De lijn tussen Brugge en Zwevezele
Op 22 mei 1896 reed voor de allereerste keer een tram door Waardamme. Langs het traject van de Kortrijksebaan verzorgde het stoomvoertuig het vervoer tussen Brugge en Zwevezele. Hij stopte o.a. in Oostkamp, Waardamme en Ruddervoorde en het eindstation van deze lijn was op de Hille in Zwevezele. Van daar kon men de lijn naar Roeselare of naar Tielt nemen. Heel gevaarlijk was de combinatie van een tramspoor en het dagdagelijkse leven niet; de tram reed amper dertig kilometer per uur.
Het eindstation van de lijn in Zwevezele.
Waardamme Statie
De tram kan er uiteraard niet overal stoppen om mensen op of af te laten. Wie de tram wou nemen in Waardamme moest naar het toenmalige gemeentehuis gaan dat ook dienst deed als café, afspanning en tramstatie. Je leest er meer over op de pagina van 't Oud Gemeentehuis.
Naast een nood aan vervoer was er ook de nood aan de informatie om het transportmiddel te gebruiken. De dienstregeling was terug te vinden in menige krant en bij de stophaltes.
De dienstregeling van de tram uit De Poperingenaar (22 december 1940)

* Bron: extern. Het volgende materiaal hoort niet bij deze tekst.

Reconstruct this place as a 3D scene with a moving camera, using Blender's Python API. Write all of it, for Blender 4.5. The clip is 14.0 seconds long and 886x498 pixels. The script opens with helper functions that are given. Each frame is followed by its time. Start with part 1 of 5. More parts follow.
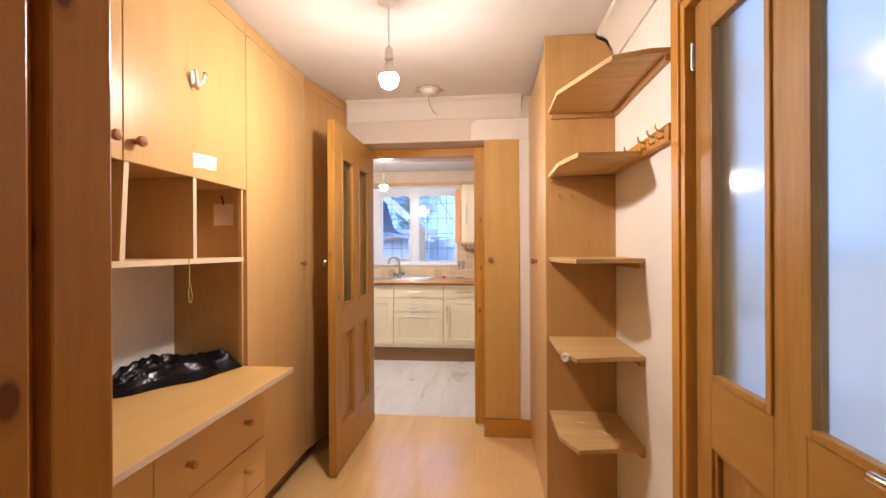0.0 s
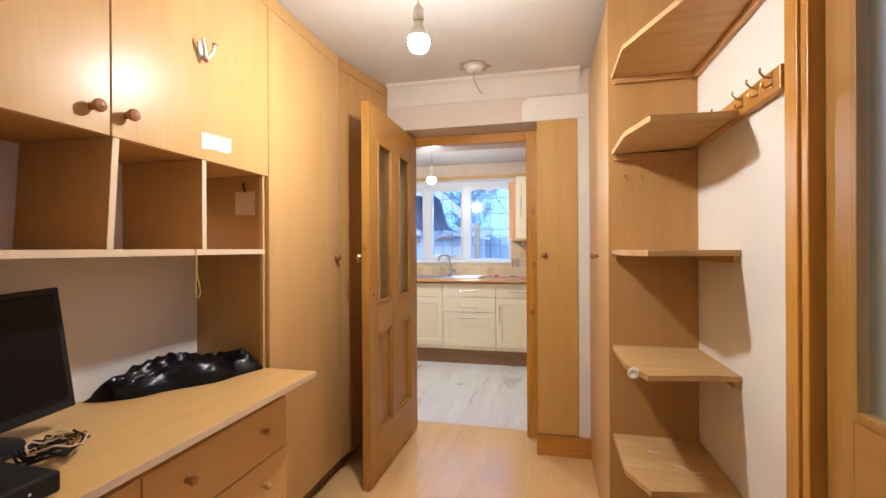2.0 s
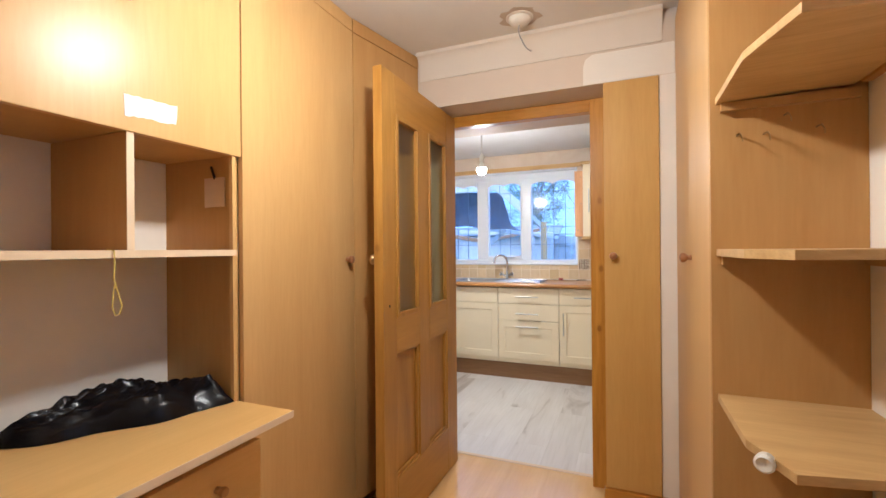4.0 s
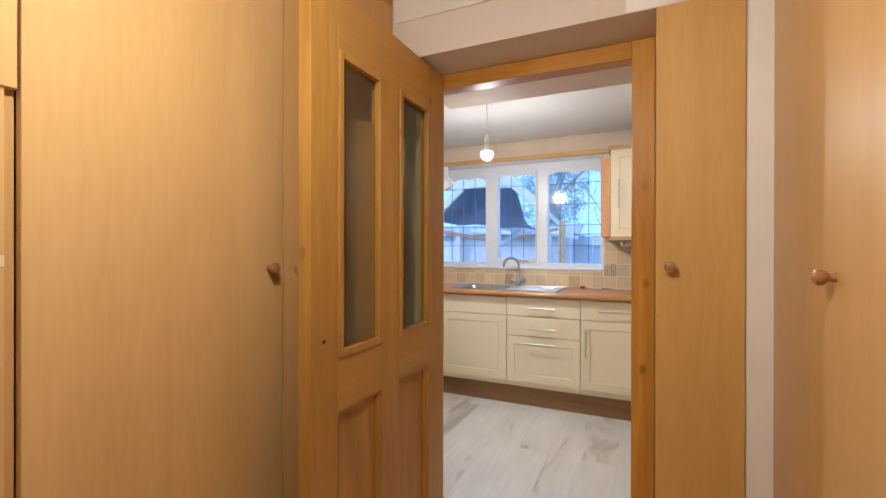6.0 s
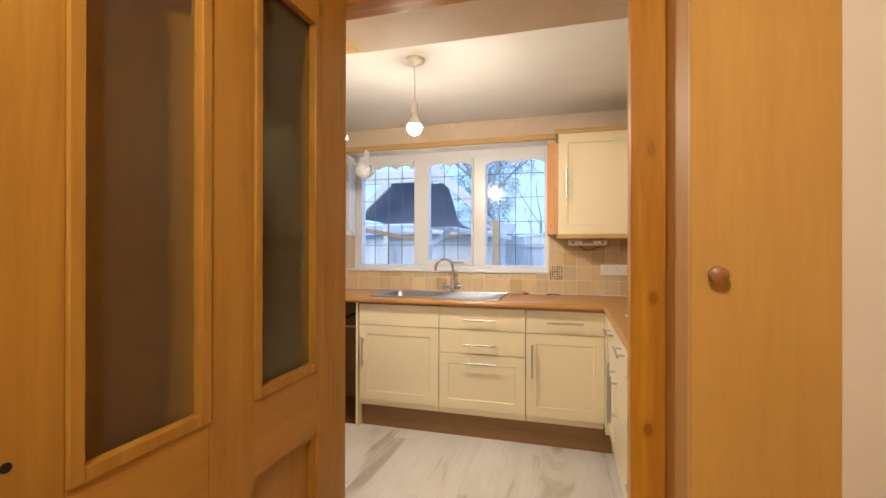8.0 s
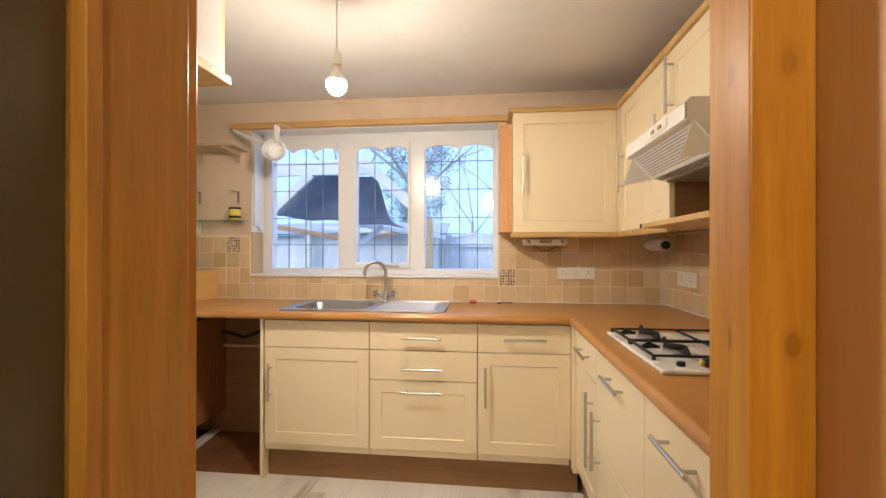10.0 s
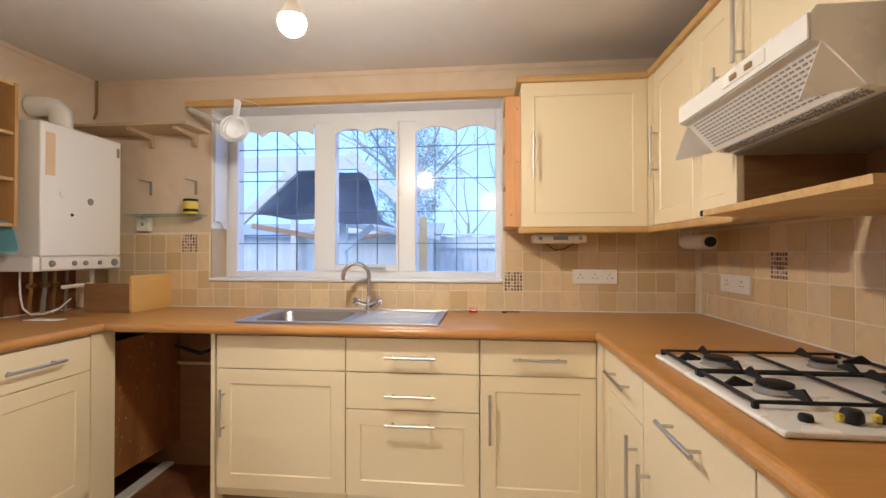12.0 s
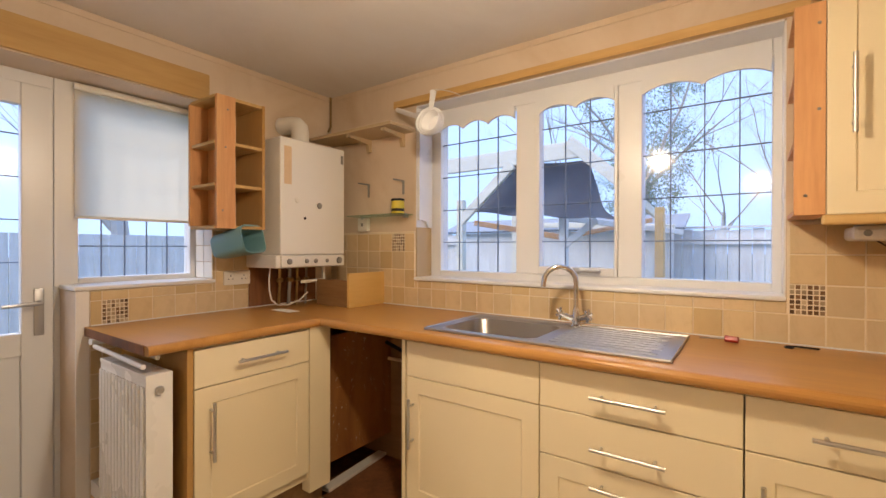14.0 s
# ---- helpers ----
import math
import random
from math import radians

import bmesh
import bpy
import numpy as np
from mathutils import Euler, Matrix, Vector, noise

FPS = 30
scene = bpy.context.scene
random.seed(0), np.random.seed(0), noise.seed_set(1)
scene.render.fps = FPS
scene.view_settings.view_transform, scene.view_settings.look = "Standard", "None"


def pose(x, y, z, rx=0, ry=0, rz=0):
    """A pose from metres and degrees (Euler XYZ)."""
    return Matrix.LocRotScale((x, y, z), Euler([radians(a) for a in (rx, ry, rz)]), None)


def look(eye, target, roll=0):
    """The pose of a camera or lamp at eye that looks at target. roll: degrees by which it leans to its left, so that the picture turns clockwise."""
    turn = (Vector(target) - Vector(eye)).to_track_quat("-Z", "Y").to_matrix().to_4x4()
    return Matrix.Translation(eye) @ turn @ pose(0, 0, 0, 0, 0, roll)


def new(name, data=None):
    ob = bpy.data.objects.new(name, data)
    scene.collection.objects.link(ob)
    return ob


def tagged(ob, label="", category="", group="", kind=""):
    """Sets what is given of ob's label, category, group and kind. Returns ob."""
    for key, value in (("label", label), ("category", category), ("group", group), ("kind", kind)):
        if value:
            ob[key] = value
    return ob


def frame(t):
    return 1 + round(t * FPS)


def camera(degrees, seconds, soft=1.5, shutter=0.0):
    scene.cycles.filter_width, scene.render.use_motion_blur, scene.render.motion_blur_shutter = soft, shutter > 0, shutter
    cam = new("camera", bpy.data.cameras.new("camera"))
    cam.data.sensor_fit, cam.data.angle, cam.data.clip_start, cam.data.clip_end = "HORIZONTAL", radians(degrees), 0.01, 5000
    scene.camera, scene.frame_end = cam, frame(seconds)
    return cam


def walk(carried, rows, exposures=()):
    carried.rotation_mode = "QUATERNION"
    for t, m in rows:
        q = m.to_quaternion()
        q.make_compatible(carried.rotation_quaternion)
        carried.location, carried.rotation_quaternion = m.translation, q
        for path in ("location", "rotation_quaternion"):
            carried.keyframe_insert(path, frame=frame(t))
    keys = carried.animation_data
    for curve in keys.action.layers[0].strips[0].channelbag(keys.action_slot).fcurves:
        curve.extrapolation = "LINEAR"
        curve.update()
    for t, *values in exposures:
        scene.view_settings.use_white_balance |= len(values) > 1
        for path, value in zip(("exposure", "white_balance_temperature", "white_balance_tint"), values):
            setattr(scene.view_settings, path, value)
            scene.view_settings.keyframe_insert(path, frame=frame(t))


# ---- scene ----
cam = camera(90.9, 14.0)
PATH = [
    (0, (0.002, 0.063, 1.267), (-0.197, 2.053, 1.266), -0.3),
    (0.5, (0.01, 0.113, 1.264), (-0.242, 2.097, 1.263), -0.3),
    (1, (0.011, 0.171, 1.258), (-0.291, 2.148, 1.256), -0.3),
    (1.5, (0.026, 0.242, 1.246), (-0.347, 2.207, 1.243), -0.3),
    (2, (0.045, 0.339, 1.233), (-0.419, 2.284, 1.232), -0.3),
    (2.5, (0.08, 0.456, 1.236), (-0.505, 2.369, 1.234), -0.2),
    (3, (0.095, 0.573, 1.234), (-0.574, 2.458, 1.233), -0.3),
    (3.2, (0.093, 0.623, 1.23), (-0.6, 2.5, 1.23), -0.4),
    (5.3, (0.019, 1.3, 1.242), (-0.82, 3.116, 1.237), 0.0),
    (5.5, (0.004, 1.364, 1.25), (-0.836, 3.179, 1.243), 0.1),
    (6, (-0.041, 1.517, 1.249), (-0.883, 3.331, 1.246), 0.1),
    (6.5, (-0.098, 1.683, 1.249), (-0.917, 3.507, 1.245), 0.1),
    (7, (-0.159, 1.839, 1.249), (-0.887, 3.701, 1.247), 0.1),
    (7.5, (-0.197, 1.971, 1.243), (-0.833, 3.867, 1.246), 0.0),
    (8, (-0.232, 2.119, 1.238), (-0.778, 4.043, 1.241), 0.1),
    (8.5, (-0.261, 2.288, 1.245), (-0.719, 4.235, 1.249), 0.1),
    (11, (-0.457, 2.855, 1.23), (-0.618, 4.849, 1.238), 0.1),
    (11.5, (-0.457, 2.972, 1.217), (-0.618, 4.965, 1.232), 0.1),
    (12, (-0.448, 3.087, 1.221), (-0.649, 5.077, 1.238), 0.0),
    (12.5, (-0.436, 3.183, 1.226), (-0.826, 5.144, 1.238), 0.0),
    (13, (-0.446, 3.287, 1.223), (-1.092, 5.18, 1.236), 0.1),
    (13.5, (-0.457, 3.405, 1.241), (-1.359, 5.19, 1.239), 0.1),
    (14, (-0.466, 3.504, 1.246), (-1.619, 5.138, 1.239), 0.1),
]
EXPOSURES = [(0.0, 0.80, 5200, 19), (0.5, 0.79, 5200, 19), (1.5, 0.77, 4900, 13), (3.0, 0.74, 4750, 11), (5.5, 0.66, 4900, 10), (6.5, 0.40, 5000, 10), (8.5, 0.64, 6100, 11), (11.5, 0.63, 5700, 12), (12.0, 0.60, 5650, 12), (13.0, 0.50, 6000, 14), (14.0, 0.46, 6900, 16)]
walk(cam, [(t, look(eye, target, roll)) for t, eye, target, roll in PATH], EXPOSURES)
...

De tram in en na oorlogstijden
Tijdens de Eerste Wereldoorlog werd de tram bijna volledig vernield. Omdat de transportnoden nog steeds aanwezig waren kwam de tram en zijn sporen terug. De stoomtram werd snel als verouderd aanzien; vooral door het uitvinden van de elektriciteit en de verbrandingsmotor. Het stuk tussen Brugge en Oostkamp werd voorzien van elektriciteit. Op de rest van het traject reed een tram op diesel. De Waardammenaren noemden de tram 't Mazoutje. Tijdens de Tweede Wereldoorlog was er een schaarste aan brandstof en verscheen de stoomtram terug op de lijn.
De tramlijn langs de Kortrijksestraat
Na de bevrijding maakte men de rekening op om overal de tramlijnen te herstellen en kwam men al snel tot de conclusie dat het goedkoper zou zijn om de tram de vervangen door autobussen. In 1949 begon de omschakeling naar de bus en verdween de tram voorgoed uit het straatbeeld.